Apparently my inner wimpiness has somehow connected with the algorithms of the internets and called this kind of self-improvement material to my laptop.  It remains a matter or mystery to me how it got here, but this I know:

Sooner or later we all confront losing strength.

Muscle mass shrinks with aging.  Mental processes lag a little.  Joints wear. We fear every instance of absent-mindedness.  Even our ability to roll with the punches can flag as we become less adaptive to changing conditions.  (More set in my ways, I am.  I know, I know.  I still play CD's)

It is now December 1st, one month away from 15 years into the new century.  15 years ago, what were you doing?  Were you freaking out that your computer, your digital watch, your flip-top cell phone would crash?  (It's okay, everyone did, because Y2K)  Fin du siecle stuff compounded by not enough digits in everyone's computers.

I recall having very different ideas back then about living life.  I had not yet completed the Artist's Way.  I was still living in Salt Lake City, working for the Presbyterian Church and studying at seminary.  I was single, raising my two sons.  I lived 20 minutes from my mother.  I worked out at the fitness center 5 minutes from my house.

Except for the fact that I was broke all the time, worked about 50 hours a week, didn't have an art practice, and was deeply lonely, life was just fine.

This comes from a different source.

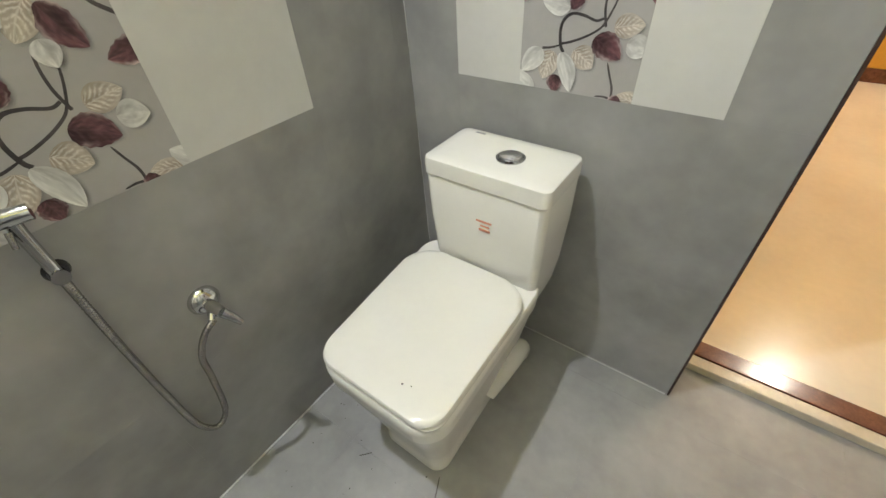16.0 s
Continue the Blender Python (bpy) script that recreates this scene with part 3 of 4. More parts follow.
# the blurred reflection in the print: slanting streaks over a dark water
rng = random.Random(4)
for k, m in enumerate(STREAKS):
    bm = bmesh.new()
    for i in range(110 if k != 3 else 90):
        u = rng.uniform(0.10, 0.50)
        zc = 1.262 - (0.478 - u) * 0.22 + rng.gauss(0, 0.034)
        ln, w = rng.uniform(0.07, 0.19), rng.uniform(0.003, 0.011) * (0.5 if k == 3 else 1)
        turn = radians(79 + rng.uniform(-3, 3))
        du, dz = math.sin(turn) * ln / 2, math.cos(turn) * ln / 2
        leaf_strip(bm, (u - du, zc - dz), (u + du, zc + dz), w, 0, 0.0030 + 0.00004 * k + 0.000004 * (i % 10), 0.5, 0.5, bulge=0.0, rows=6)
    for co, no in (((0.4775, 0, 0), (1, 0, 0)), ((0.0125, 0, 0), (-1, 0, 0))):
        bmesh.ops.bisect_plane(bm, geom=bm.verts[:] + bm.edges[:] + bm.faces[:], plane_co=co, plane_no=no, clear_outer=True)
    tagged(on_door("printed_streaks", bm, m, panel), kind="stuff")
bm = bmesh.new()
leaf_strip(bm, (0.362, 0.89), (0.448, 1.23), 0.15, 0, 0.0020, 0.25, 0.4, bulge=0, rows=12)
leaf_strip(bm, (0.405, 0.80), (0.432, 1.17), 0.13, 0, 0.0021, 0.25, 0.4, bulge=0, rows=12)
bmesh.ops.bisect_plane(bm, geom=bm.verts[:] + bm.edges[:] + bm.faces[:], plane_co=(0.4775, 0, 0), plane_no=(1, 0, 0), clear_outer=True)
on_door("printed_water", bm, NAVY, panel)
bm = bmesh.new()
for i in range(9):
    z = 1.20 - i * 0.022
    leaf_strip(bm, (0.407, z - 0.018), (0.473, z + 0.018), 0.0014, 0, 0.0023, bulge=0, rows=3)
on_door("printed_lines", bm, PALE_VIOLET, panel)

# handle and bolt
grip = on_door("pull_handle", tube([(0.634, -0.003, 1.508), (0.635, -0.020, 1.503), (0.638, -0.032, 1.478), (0.639, -0.035, 1.445), (0.637, -0.032, 1.412), (0.634, -0.020, 1.388), (0.632, -0.003, 1.383)], [0.010, 0.009, 0.0085, 0.0085, 0.0085, 0.009, 0.010], 12, smooth_steps=5), CREAM, label="cream moulded pull handle", smooth=True)
for z in (1.513, 1.378):
    on_door("mounting_foot", slab(0.619, 0.648, z - 0.013, z + 0.013, 0.0, 0.011, 0.003), CREAM, grip)
    for u in (0.627, 0.640):
        on_door("screw", lathe([(0.0045, 0), (0.0045, 0.0015), (0.002, 0.002)], (u, -0.011, z + (0.004 if z > 1.4 else -0.004)), (0, -1, 0), 10), BLACK, grip, smooth=True)
bolt = on_door("tower_bolt", slab(0.565, 0.672, 1.303, 1.345, 0.0, 0.006, 0.002), CREAM, label="cream tower bolt with a round knob")
on_door("bolt_end", slab(0.563, 0.585, 1.292, 1.334, 0.0, 0.024, 0.003), CREAM, bolt)
on_door("bolt_guide", slab(0.628, 0.648, 1.305, 1.343, 0.006, 0.026, 0.004), CREAM, bolt)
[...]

As we're staring down the barrel of 2015, I recall how strong and invincible it felt to be me back then. Funny the difference a mere 15 years can make!

I realize that, as 2015 comes closer, I am redefining strength for myself and reevaluating its significance as I plan and imagine how I want to move through and experience the coming years.

When stripped down to its muscular essence, being strong seems more about wisdom, health, and adaptability than about independence, power, or achieving goals.  It seems that the process in which one engages, the decisions one takes, and the relationships one cultivates have a lot to do with it too.